J'ai pu le constater à l'occasion de mes échanges avec les soldats : l'attention est souvent portée au développement de notre armée, à l'amélioration des technologies et à la fourniture de matériels nouveaux, plus modernes et plus efficaces – c'est évidemment une grande satisfaction ; cependant, il ne faut pas oublier les difficultés structurelles, plus « terre à terre », mais qui sont d'une importance primordiale pour nos soldats. L'intendance et la fourniture des petits équipements du quotidien de la vie militaire sont clairement négligées, ce qui contribue à rendre plus difficile un métier déjà substantiellement marqué par la rigueur – la « rusticité », dans le jargon. Ces négligences pèsent lourdement sur le moral des troupes.
Les questions stratégiques ne doivent pas nous faire oublier l'importance de la vie du soldat au quotidien. Ce travail de fond doit être entamé, même s'il est moins clinquant que les débats autour des Caesar, des Griffon et des opérations extérieures (Opex). Notre jeunesse attend des gestes concrets et du soutien de la part de la classe politique. Elle fait la fierté de notre pays dans cette grande école de la vie et du patriotisme qu'est l'armée. Nous lui devons une attention accrue dans un contexte où cette dernière redevient un sujet de premier ordre.

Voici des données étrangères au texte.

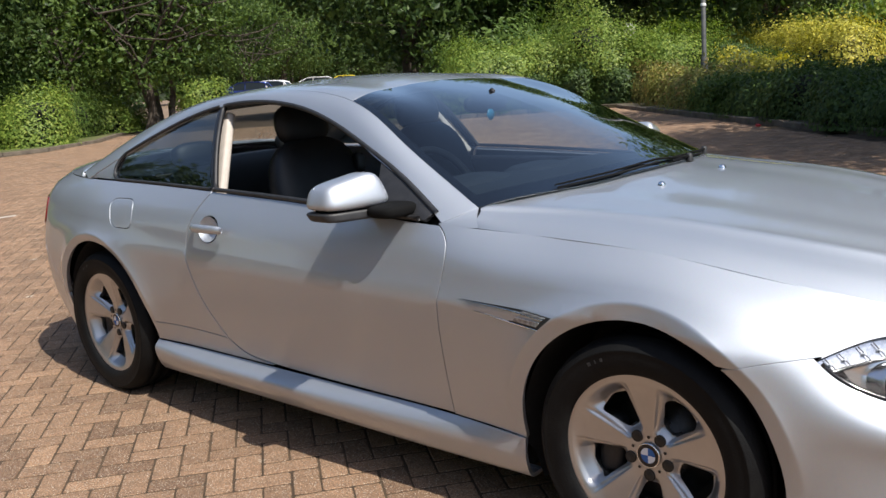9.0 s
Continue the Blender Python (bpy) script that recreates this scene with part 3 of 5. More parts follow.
for other in (False, True):
    sheet("edge_band", made_band, GLOSSBLACK, windscreen, other=other)
sheet("headliner", panel(TOP, patch(TOP, US[3] - .02, US[5] + 0.25, VS[0], VS[3]), step=0.1, mid=True, both=True, gap=0, lift=-0.035, rim=False), BEIGE, coupe, "pale cloth roof lining")

# sills
SILL = Skin([
    [(-2.395, .884, .302), (-2.15, .874, .3025), (-1.87, .870, .3025), (-1.74, .869, .3025), (-1.5, .868, .3025), (-1.06, .867, .302), (-.68, .871, .302), (-.398, .882, .29)],
    [(-2.395, .896, .290), (-2.15, .900, .289), (-1.87, .903, .288), (-1.74, .904, .288), (-1.5, .905, .287), (-1.06, .897, .286), (-.68, .884, .284), (-.398, .884, .272)],
    [(-2.395, .908, .275), (-2.15, .922, .272), (-1.87, .931, .272), (-1.74, .931, .272), (-1.5, .931, .270), (-1.06, .918, .264), (-.68, .898, .256), (-.398, .886, .245)],
    [(-2.395, .90, .215), (-2.15, .912, .212), (-1.87, .916, .21), (-1.74, .916, .21), (-1.5, .916, .208), (-1.06, .906, .206), (-.68, .890, .204), (-.398, .880, .20)],
    [(-2.395, .868, .163), (-2.15, .875, .165), (-1.87, .876, .166), (-1.74, .876, .166), (-1.5, .876, .166), (-1.06, .874, .164), (-.68, .868, .162), (-.398, .860, .16)],
    [(-2.395, .80, .155), (-2.15, .80, .155), (-1.87, .80, .155), (-1.74, .80, .155), (-1.5, .80, .155), (-1.06, .80, .155), (-.68, .80, .155), (-.398, .80, .155)]], flip=True)
made_sill = panel(SILL, patch(SILL, SILL.ku[0], SILL.ku[-1], SILL.kv[0], SILL.kv[-1], 70, 20), step=0.02)
for other in (False, True):
    sheet("sill", made_sill, PAINT, coupe, other=other)

# side windows: a skin from the belt up to the roof rail
_xs = np.array([-.75, -.95, -1.2, -1.5, -1.85, -2.2, -2.5, -2.75, -3.0])
_low = SIDE.at(np.stack([np.interp(_xs, *[SIDE.at(np.stack([np.linspace(0.6, SIDE.u1, 500), np.full(500, VTOP)], 1))[:, 0], np.linspace(0.6, SIDE.u1, 500)]), np.full(9, VTOP)], 1))
_run = TOP.at(np.stack([np.linspace(US[0], US[7], 300), np.full(300, VS[4])], 1))
_high = TOP.at(np.stack([np.interp(-_xs, -_run[:, 0], np.linspace(US[0], US[7], 300)), np.full(9, VS[4])], 1))
_mid = (_low + _high) / 2 + (0, .018, 0) * np.clip((_high - _low)[:, 2:3] * 4, 0, 1)
PANE = Skin([_low - (0, .012, -.002), _mid - (0, .012, 0), _high - (0, .012, 0)])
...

Le budget qui nous est proposé n'est pas à la hauteur des ambitions qui devraient être celles de la France dans le monde. Il comporte de nombreuses zones d'ombre qui nécessiteraient pourtant un traitement urgent. Cependant, il va dans le bon sens ; c'est pourquoi je vous invite à lui apporter votre soutien, pour les progrès réalisés par rapport aux années précédentes, en signe d'encouragement.